Mars: Curiosity Rover Has Landed

NASA’s $2.6 billion rover, Curiosity, carried out a challenging landing on Mars early Monday after traveling hundreds of millions of miles through space in order to explore the Red Planet. The SUV-sized Curiosity made its dramatic arrival on Martian terrain in a spectacle popularly known as the “seven minutes of terror.” This jaw-dropping landing process, involving a sky crane and the world’s largest supersonic parachute, allowed the spacecraft carrying Curiosity to target the landing area that scientists had meticulously chosen.

The mission control in NASA’s Jet Propulsion Laboratory in California burst into cheers as the rover touched down.

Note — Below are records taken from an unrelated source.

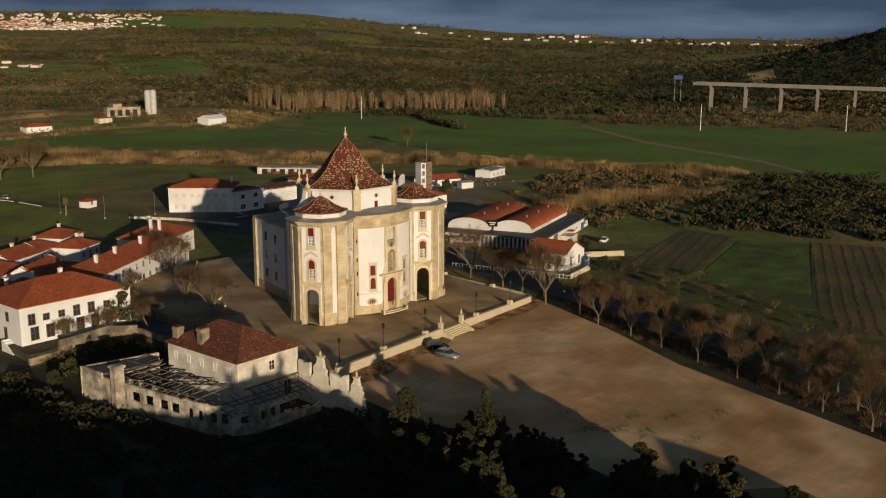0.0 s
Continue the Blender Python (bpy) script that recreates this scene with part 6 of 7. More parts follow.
# palm beside the village street
palm = thing("palm_tree", "old palm with a brown skirt of dead fronds", "tree", pose(13.5, 153.0, -1.9))
part("trunk", limb(bmesh.new(), (0, 0, -0.3), (0.1, 0, 6.4), 0.38, 0.28, 9), BARK, palm)
part("skirt", revolve(bmesh.new(), [(0.45, 3.6), (1.15, 4.2), (1.0, 5.6), (0.4, 6.6)], 9), DEAD_LEAF, palm, "hanging dead fronds")
for k in range(14):
    a, bm, prev = k * 2.4, bmesh.new(), None
    for i in range(6):
        r, z = 0.42 * i, 6.4 + 0.55 * i - 0.13 * i * i - 0.25 * (k % 3)
        w = 0.32 * (1 - abs(i - 2) / 4.2)
        c, s_ = math.cos(a), math.sin(a)
        cur = [bm.verts.new((c * r - s_ * w, s_ * r + c * w, z - 0.1)), bm.verts.new((c * r, s_ * r, z)), bm.verts.new((c * r + s_ * w, s_ * r - c * w, z - 0.1))]
        if prev:
            bm.faces.new((prev[0], prev[1], cur[1], cur[0]))
            bm.faces.new((prev[1], prev[2], cur[2], cur[1]))
        prev = cur
    part("frond", bm, LEAF_GREEN, palm)
# garden trees
olive = leafy_tree(27, 7.5, 9.5, OLIVE, "broad olive-brown tree before the long white house")
olive.matrix_world = pose(-40.8, 20.0, -2.0) @ Matrix.Scale(1.3, 4)
for x, y, k, s in ((63.5, -20.5, 2, 0.75), (67.5, -18.5, 2, 0.6), (71, -6, 2, 0.7), (78, -4.5, 0, 0.55), (84, -2, 2, 0.5), (67, -24, 2, 0.5), (-86, 92, 2, 0.6), (-83, 140, 2, 0.8), (-74, 150, 0, 0.6), (-70, 168, 0, 0.8), (-80, 180, 1, 0.8), (-88, 190, 0, 0.9), (-60, 145, 2, 0.4), (-68, 100, 2, 0.35), (-57, 120, 2, 0.35), (92, 60, 2, 0.4), (137, 100, 2, 0.8), (132, 96, 2, 0.7), (-38, 150, 0, 0.4), (-110, 200, 0, 0.9), (-122, 225, 1, 1.0), (-104, 230, 0, 1.0), (-130, 250, 0, 1.1), (-92, 105, 2, 0.4), (-107, 130, 0, 0.4), (-131, 164, 2, 0.5), (-97, 168, 0, 0.5), (-140, 194, 2, 0.5), (-66, 128, 2, 0.35), (-101, 66, 0, 0.5), (-84, 70, 2, 0.4)):
    plant(k, x, y, s, -1.9)

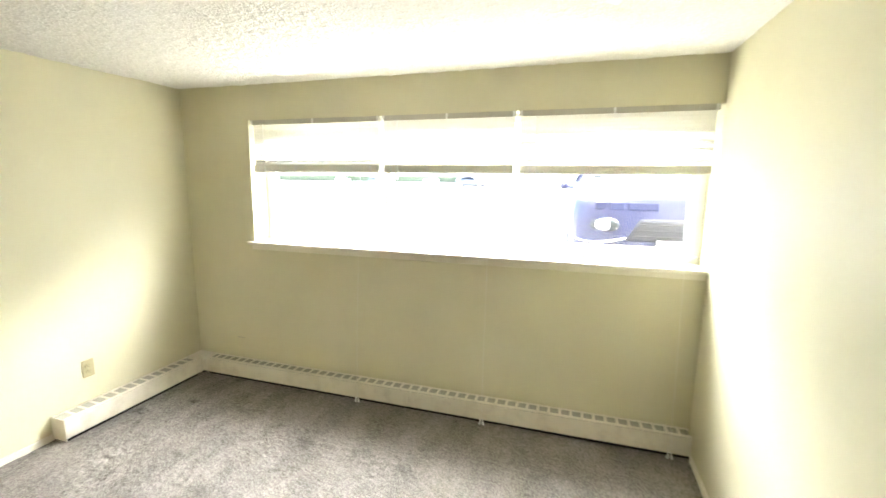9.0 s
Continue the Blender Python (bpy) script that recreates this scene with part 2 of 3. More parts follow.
M_BLUE = paint("blue_car_paint", (0.030, 0.033, 0.068))
M_BLUE.node_tree.nodes["Principled BSDF"].inputs["Coat Weight"].default_value = 0.0
M_BLUE.node_tree.nodes["Principled BSDF"].inputs["Specular IOR Level"].default_value = 0.25
M_WCAR = paint("white_car_paint", (0.75, 0.75, 0.76))
M_GCAR = paint("grey_car_paint", (0.14, 0.15, 0.17))
M_TYRE = mat("tyre_rubber", (0.02, 0.02, 0.02), 0.85)
M_CARGL = mat("tinted_car_glass", (0.02, 0.025, 0.03), 0.05)
M_INTAKE = mat("dark_car_intake", (0.012, 0.013, 0.02), 0.6)
M_CHROME = mat("chrome", (0.8, 0.8, 0.8), 0.08, 1.0)
M_CELL = mat("blue_grey_lamp_glass", (0.022, 0.026, 0.065), 0.35, spec=0.2)
M_PALEGL = mat("pale_far_glass", (0.35, 0.38, 0.42), 0.1)
M_LENS = mat("clear_headlight_lens", (0.75, 0.76, 0.78), 0.1)
M_LEAF = mat("hedge_leaf", (0.07, 0.12, 0.035), 0.6)
_i = M_LEAF.node_tree.nodes.new("ShaderNodeNewGeometry")
into(M_LEAF, blend(M_LEAF, _i.outputs["Random Per Island"], (0.06, 0.085, 0.045), (0.11, 0.14, 0.08)), "Base Color")
M_BARK = mat("bark", (0.10, 0.075, 0.05), 0.9)
M_STUCCO = mat("pale_stucco", (0.72, 0.70, 0.64), 0.85)
v = coords(M_STUCCO)
into(M_STUCCO, blend(M_STUCCO, ramp(M_STUCCO, noise_node(M_STUCCO, v, 0.8, 6), 0.3, 0.7, 0, 1), (0.68, 0.66, 0.60), (0.76, 0.74, 0.68)), "Base Color")
M_ROOF = mat("grey_shingle_roof", (0.12, 0.115, 0.11), 0.9)


# ---- building helpers ----
def box(bm, x0, x1, y0, y1, z0, z1, bevel=0.0, seg=1):
    """Adds a box between the given planes, its edges rounded by bevel."""
    c = ((x0 + x1) / 2, (y0 + y1) / 2, (z0 + z1) / 2)
    s = Matrix.Diagonal((abs(x1 - x0), abs(y1 - y0), abs(z1 - z0), 1))
    r = bmesh.ops.create_cube(bm, size=1, matrix=Matrix.Translation(c) @ s)
    if bevel:
        es = list({e for q in r["verts"] for e in q.link_edges})
        bmesh.ops.bevel(bm, geom=es, offset=bevel, segments=seg, profile=0.5, affect="EDGES")
    return bm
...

Team members hugged and high-fived one another as Curiosity beamed back the first pictures from the planet, some shed tears.

The spacecraft had been traveling away from Earth since November 26 on a journey of approximately 352 million miles (567 million kilometers), according to NASA.

The vehicle, which will be controlled from the Jet Propulsion Laboratory, has a full suite of sophisticated tools for exploring Mars. They include 17 cameras, a laser that can survey the composition of rocks from a distance and instruments that can analyze samples from soil or rocks.

 

The aim of its work is “to assess whether Mars ever had an environment able to support small life forms,” NASA says.

Curiosity is supposed to last for two years on Mars, but it may operate longer — after all, Spirit and Opportunity, which arrived on Mars in 2004, were each only supposed to last 90 Martian days. Spirit stopped communicating with NASA in 2010 after getting stuck in sand, and Opportunity is still going.